10年以上前に、その方が有料老人ホームに入所するのをきっかけに、任意後見契約と見守り契約を締結していて、それ以来、年に4回お目にかかり続けています。そうです、判断能力の衰えは全くないので、見守り契約を遂行中なのです。
ホームの食堂に隣接する「特別室」の大きなテーブルで二人並んで座り、特別食をいただきました。向かい合わせに座ると、耳がかなり遠くなっておられるので会話が成立しないのです。
「先生、わたし若く見えます?」
「はい」ちょうど年齢相応だと思うけど(失礼!)、ニコニコ笑いながらお答えします。
「そうですか、もう92なんですけどね。そう言われたんですわ。看護婦さんに」
「嬉しかったんですね?」
「そら、嬉しいですわ」ニコニコ
そっかー、わたしもそんなこと言われたら嬉しいしな。もしかしたら年を重ねた方が嬉しいかも。こんな会話を楽しめるのが、後見事務の醍醐味です。いつも心を開いて話してくださるので、この方の考え方の傾向はかなり分かっているつもりです。耳が遠くなったことで、人との意思疎通が難しくなったことを嘆いておられたので、「耳が遠いので、大きな声で、ゆっくりと、お話しいただけませんか」というカードを作ることになりました。

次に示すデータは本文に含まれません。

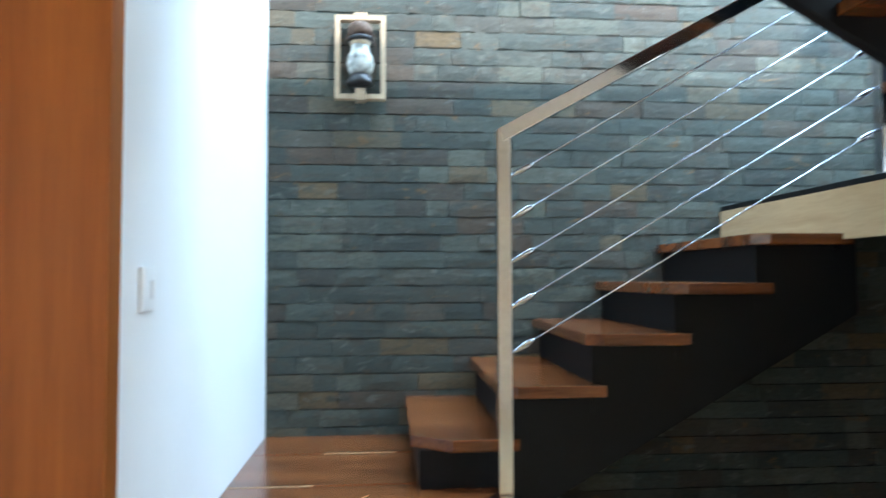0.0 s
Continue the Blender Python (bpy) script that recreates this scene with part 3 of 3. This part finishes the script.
# soap bottle and little plant
bottle = thing("soap_bottle", (-4.33, 3.19, CZ), "small round black glass soap bottle", "bottle")
bm = bmesh.new()
lathe(bm, [(0.03, 0), (0.036, 0.006), (0.037, 0.04), (0.03, 0.06), (0.014, 0.07), (0.013, 0.08)], 20)
part("body", bm, DARK_PLASTIC, bottle)
bm = bmesh.new()
lathe(bm, [(0.017, 0.08), (0.018, 0.084), (0.018, 0.1), (0.012, 0.105)], 16)
part("cap", bm, DARK_PLASTIC, bottle)
plant = thing("succulent", (-4.34, 3.40, CZ), "small green succulent in a white pot", "plant")
bm = bmesh.new()
lathe(bm, [(0.032, 0), (0.036, 0.005), (0.047, 0.18), (0.048, 0.19), (0.042, 0.19), (0.03, 0.183)], 20)
part("pot", bm, CERAMIC, plant)
rnd = random.Random(4)
bm = bmesh.new()
for k in range(26):
    a, e, l = rnd.uniform(0, math.tau), rnd.uniform(0.25, 1.2), rnd.uniform(0.05, 0.085)
    d = Vector((math.cos(a) * math.cos(e), math.sin(a) * math.cos(e), math.sin(e)))
    o = Vector((0, 0, 0.183))
    tube(bm, [o, o + d * l * 0.5, o + d * l + Vector((0, 0, -0.008))], [0.006, 0.010, 0.001], 6, flat=0.5)
part("leaves", bm, SOIL_GREEN, plant, "fleshy pointed green leaves")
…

ところで、今日の忘年会のお食事代は、ホームの利用料として請求されますので、わたしはご馳走になってしまいます。依頼者から、報酬以外に利益を受けるのは、本来は問題です。けれども、こうしたお食事はギリギリセーフではないかと考えています。共に食事をしながらリラックスして過ごす時間で、相互理解を深めることができるからなんですが、そのための費用だと捉えれば、依頼者負担という理屈も成り立つのではないでしょうか。但し、その理屈を逆手に取って、こちらから高級な食事を要求したりするとすればもちろん論外ですが。
あるいは、コミュニケーションの一環として、わたしからは、お誕生日にお花を贈っているので、これがお返しという説明も可能かも知れません。
いずれにせよ、あまりに杓子定規なことを言っても、お相手はお年寄りなのでなかなか理解はされないし、自分なりの倫理観をしっかりと持って対処すればよいと、今のところ思っています。「感情移入し過ぎてはいけない」との理由で、訪問時にお茶すら飲まない、という人もいるそうなのですが、わたしは「感情移入せんで、どないする」と思っています。ご本人の苦悩を背負いこみ過ぎて、こちらが潰れるような感情移入は止めといた方がいいですが。でも、若いと言われて嬉しい気持ちに共感するのは、食事という媒体がなくても可能かも知れないし、まだまだ考え続けましょう。